At TAU, the plantation represents something of a counter-narrative.
"This estate was planted with a vision," says a senior member of the farm's technical staff, who has worked on the land for several years. “The idea was that the university should also help in improvingthe countryagriculture."
That philosophy is visible in how the estate connects to the rest of the farm's operations. The harvested palm fruit bunches move from the plantation to the processing shed, where a motorised mill cracks open the fruit and extracts crude palm oil. The pressed fibre — mounded in brown clumps around the circular extraction press — is later used as organic material returned to the soil or repurposed as low-cost fuel.
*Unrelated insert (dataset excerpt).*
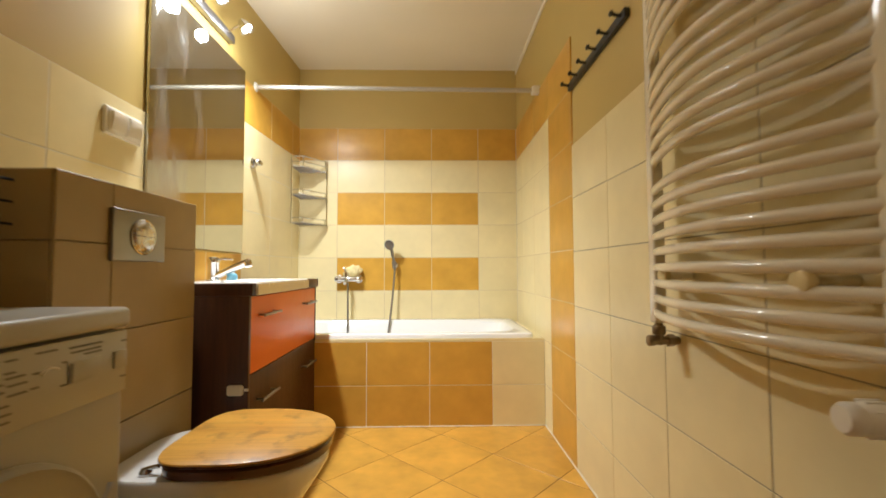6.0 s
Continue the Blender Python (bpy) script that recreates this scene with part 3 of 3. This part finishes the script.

Nothing, it seems, is wasted.
For students walking through the estate as part of their practical coursework, the plantation offers a lesson that no lecture theatre can fully replicate — the lesson of time. Unlike maize, which grows and yields within weeks, oil palm demands years of tending before it gives back. The trees standing on this estate today were planted by hands that may have long since graduated or retired.
"That's what agriculture teaches you," reflects Emmanuel, a final-year Criminology student pausing at the edge of the estate to look back at the rows of palms receding into the distance. “You plant for the future. Sometimes not even your own future.”